Timing will matter. If O2 can orchestrate an exit during a period of peak infrastructure spending—say, after another federal highway bill or during a state-level infrastructure boom—it'll command a premium. If it has to sell into a downturn or a period of budget austerity, valuations will compress. That timing risk is inherent in any cyclical industrial business, and it's one of the reasons PE firms in this sector move quickly to consolidate and professionalize.
What Comes Next
The O2-Atlas deal is a bet on infrastructure demand, but it's also a bet on execution. Rolling up asphalt companies is conceptually simple—buy smaller players, consolidate operations, extract synergies—but operationally complex. Success will hinge on O2's ability to identify good targets, integrate them without breaking relationships or safety records, and deliver the margin improvements that justify the entry multiple.
It's also a test of whether mid-market PE firms can still find alpha in unglamorous industrial sectors.
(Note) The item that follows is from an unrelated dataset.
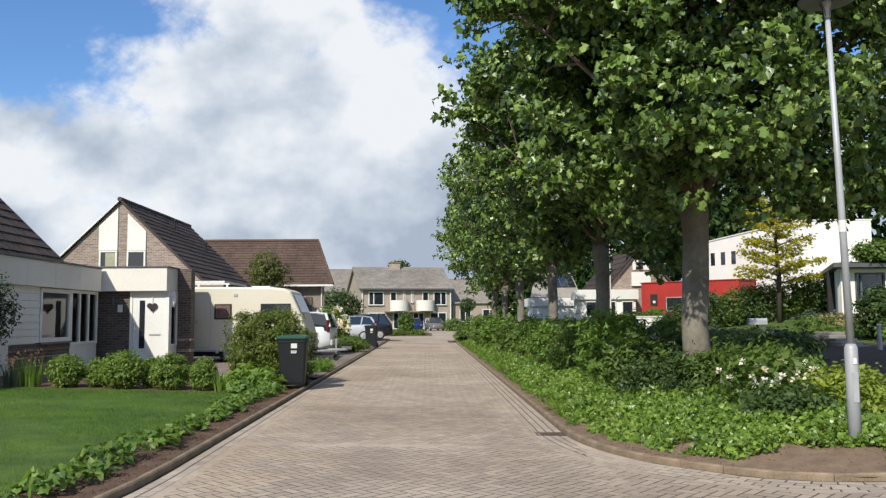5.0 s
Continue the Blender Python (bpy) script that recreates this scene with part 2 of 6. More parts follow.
M = {}
M["paver"] = mat("paver", (0.50, 0.41, 0.32), (0.365, 0.30, 0.24), scale=1.3, rough=0.9, bump=0.35, rand=0.14, fine=60, stain=0.24, world=True)
def sand_over(m):
    """Washed-out sand lying in patches over the paving on the garden side of the street."""
    nt = m.node_tree
    N, L = nt.nodes.new, nt.links.new
    b = nt.nodes["Principled BSDF"]
    was = b.inputs["Base Color"].links[0].from_socket
    geo, sep, n = N("ShaderNodeNewGeometry"), N("ShaderNodeSeparateXYZ"), N("ShaderNodeTexNoise")
    L(geo.outputs["Position"], sep.inputs[0]), L(geo.outputs["Position"], n.inputs["Vector"])
    n.inputs["Scale"].default_value, n.inputs["Detail"].default_value, n.inputs["Roughness"].default_value = 0.9, 6.0, 0.65
    side = N("ShaderNodeMapRange")
    side.inputs["From Min"].default_value, side.inputs["From Max"].default_value = 0.4, -2.1
    side.inputs["To Min"].default_value, side.inputs["To Max"].default_value = -0.22, 0.12
    L(sep.outputs["X"], side.inputs["Value"])
    add = N("ShaderNodeMath")
    L(n.outputs["Fac"], add.inputs[0]), L(side.outputs[0], add.inputs[1])
    ramp = N("ShaderNodeValToRGB")
    ramp.color_ramp.elements[0].position, ramp.color_ramp.elements[1].position = 0.48, 0.64
    ramp.color_ramp.elements[1].color = (0.40, 0.40, 0.40, 1)
    L(add.outputs[0], ramp.inputs[0])
    mix = N("ShaderNodeMixRGB")
    L(ramp.outputs[0], mix.inputs[0]), L(was, mix.inputs[1])
    mix.inputs[2].default_value = (0.47, 0.355, 0.235, 1)
    L(mix.outputs[0], b.inputs["Base Color"])


sand_over(M["paver"])
M["gutter"] = mat("gutter_brick", (0.49, 0.41, 0.325), (0.36, 0.30, 0.245), scale=1.3, rough=0.9, bump=0.3, rand=0.12, fine=60, stain=0.1)
M["joint"] = mat("joint_sand", (0.10, 0.078, 0.058), (0.045, 0.035, 0.026), scale=4, rough=1.0)
M["kerb"] = mat("kerb_concrete", (0.37, 0.285, 0.19), (0.155, 0.115, 0.076), scale=4, rough=0.95, bump=0.4, rand=0.05, stain=0.25)
M["iron"] = mat("cast_iron", (0.15, 0.105, 0.078), (0.085, 0.06, 0.046), scale=9, rough=0.75, bump=0.4, metal=0.2)
M["drysoil"] = mat("dry_soil", (0.27, 0.185, 0.12), (0.15, 0.10, 0.065), scale=6, rough=1.0, bump=1.0, fine=9)
M["soil"] = mat("soil", (0.160, 0.096, 0.060), (0.080, 0.048, 0.030), scale=6, rough=1.0, bump=1.0, fine=9)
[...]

As software and tech services multiples have soared and competition for those deals has intensified, more firms are looking at old-economy businesses where fundamentals still matter and Excel models don't hinge on hockey-stick revenue projections. Asphalt isn't sexy. But it's cash-generative, non-cyclical at the margins, and still fragmented enough that smart buyers can build something.
Atlas now has the capital and strategic support to pursue that consolidation thesis. Whether it becomes a regional powerhouse or just another mid-market roll-up that exits quietly in a few years will depend on execution, market conditions, and a little bit of luck. But for now, O2 has placed its bet on pavement—and the roads, quite literally, are long.
The deal closes in Q2 2026, subject to regulatory approval. Atlas management and O2 declined to comment beyond the press release.